__DATA SEGMENT__:
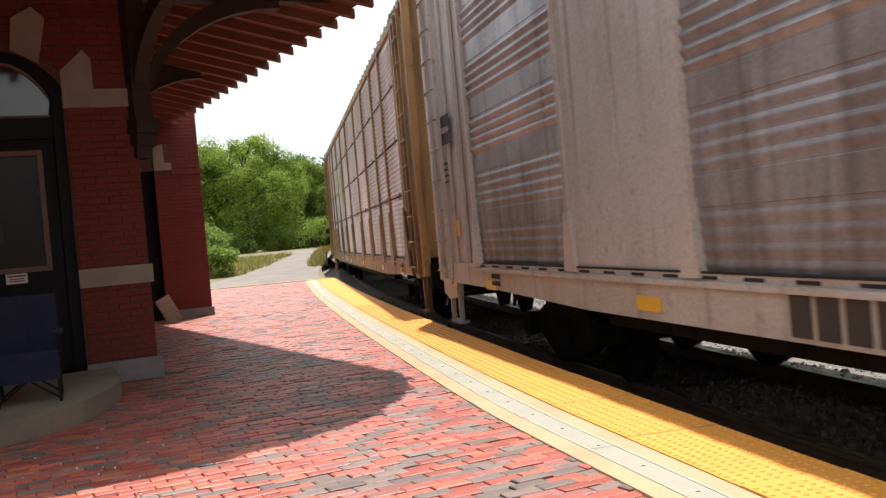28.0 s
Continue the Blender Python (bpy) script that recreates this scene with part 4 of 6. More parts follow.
lay_bricks(wall_door, -2.1, 0.0, 2.88, 4.0, 0.0, lambda x, z: z > arch_z(x) + 0.1 or x < DOOR0 - 0.06 or x > DOOR1 + 0.06, rng, 60)
for x0, x1 in ((-2.1, DOOR0), (DOOR1, 0.03)):
    stone(wall_door, "stone_band", [(x0, 0.95), (x1, 0.95), (x1, 1.13), (x0, 1.13)], -0.035, 0.05)
    stone(wall_door, "base_stone", [(x0, 0.0), (x1 + 0.02, 0.0), (x1 + 0.02, 0.21), (x0, 0.21)], -0.055, 0.05, GRANITE)
stone(wall_door, "impost_stone", [(DOOR1, 2.69), (0.0, 2.69), (0.0, 2.87), (-0.37, 2.87), (-0.37, 3.16), (-0.44, 3.25), (DOOR1, 3.05)], -0.03, 0.05)
stone(wall_door, "impost_stone", [(DOOR0, 2.69), (DOOR0, 3.05), (-1.93, 3.22), (-2.0, 3.1), (-2.0, 2.87), (-2.1, 2.87), (-2.1, 2.69)], -0.03, 0.05)
for x0, x1 in ((-1.58, -1.34), (-1.08, -0.84)):
    c = (x0 + x1) / 2
    stone(wall_door, "arch_stone", [(x0, arch_z(x0, 0.02)), (x1, arch_z(x1, 0.02)), (x1 + (c - MID) * 0.25 + 0.03, 3.55), (c + (c - MID) * 0.4, 3.66), (x0 + (c - MID) * 0.25 - 0.03, 3.55)], -0.03, 0.05)

door = thing("door_1", "black arched entrance door with glazed upper half and fanlight", "door", STATION, kind="structure")
g = Solid()
rim = [(DOOR0, 0.17)] + [(x, arch_z(x)) for x in xs] + [(DOOR1, 0.17), (DOOR1 - 0.11, 0.17)] + [(MID + (x - MID) * 0.82, arch_z(x) - 0.08) for x in reversed(xs)] + [(DOOR0 + 0.11, 0.17)]
g.prism(rim, 0.06, 0.2, "y")
g.box(DOOR0 + 0.1, DOOR1 - 0.1, 0.07, 0.19, 2.42, 2.62)
part("door_frame", g.mesh("door_frame", BLACKPAINT), door)
g = Solid()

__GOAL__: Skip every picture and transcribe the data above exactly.

__COMPLETED TASK__:
28.0 s
Continue the Blender Python (bpy) script that recreates this scene with part 4 of 6. More parts follow.
lay_bricks(wall_door, -2.1, 0.0, 2.88, 4.0, 0.0, lambda x, z: z > arch_z(x) + 0.1 or x < DOOR0 - 0.06 or x > DOOR1 + 0.06, rng, 60)
for x0, x1 in ((-2.1, DOOR0), (DOOR1, 0.03)):
    stone(wall_door, "stone_band", [(x0, 0.95), (x1, 0.95), (x1, 1.13), (x0, 1.13)], -0.035, 0.05)
    stone(wall_door, "base_stone", [(x0, 0.0), (x1 + 0.02, 0.0), (x1 + 0.02, 0.21), (x0, 0.21)], -0.055, 0.05, GRANITE)
stone(wall_door, "impost_stone", [(DOOR1, 2.69), (0.0, 2.69), (0.0, 2.87), (-0.37, 2.87), (-0.37, 3.16), (-0.44, 3.25), (DOOR1, 3.05)], -0.03, 0.05)
stone(wall_door, "impost_stone", [(DOOR0, 2.69), (DOOR0, 3.05), (-1.93, 3.22), (-2.0, 3.1), (-2.0, 2.87), (-2.1, 2.87), (-2.1, 2.69)], -0.03, 0.05)
for x0, x1 in ((-1.58, -1.34), (-1.08, -0.84)):
    c = (x0 + x1) / 2
    stone(wall_door, "arch_stone", [(x0, arch_z(x0, 0.02)), (x1, arch_z(x1, 0.02)), (x1 + (c - MID) * 0.25 + 0.03, 3.55), (c + (c - MID) * 0.4, 3.66), (x0 + (c - MID) * 0.25 - 0.03, 3.55)], -0.03, 0.05)

door = thing("door_1", "black arched entrance door with glazed upper half and fanlight", "door", STATION, kind="structure")
g = Solid()
rim = [(DOOR0, 0.17)] + [(x, arch_z(x)) for x in xs] + [(DOOR1, 0.17), (DOOR1 - 0.11, 0.17)] + [(MID + (x - MID) * 0.82, arch_z(x) - 0.08) for x in reversed(xs)] + [(DOOR0 + 0.11, 0.17)]
g.prism(rim, 0.06, 0.2, "y")
g.box(DOOR0 + 0.1, DOOR1 - 0.1, 0.07, 0.19, 2.42, 2.62)
part("door_frame", g.mesh("door_frame", BLACKPAINT), door)
g = Solid()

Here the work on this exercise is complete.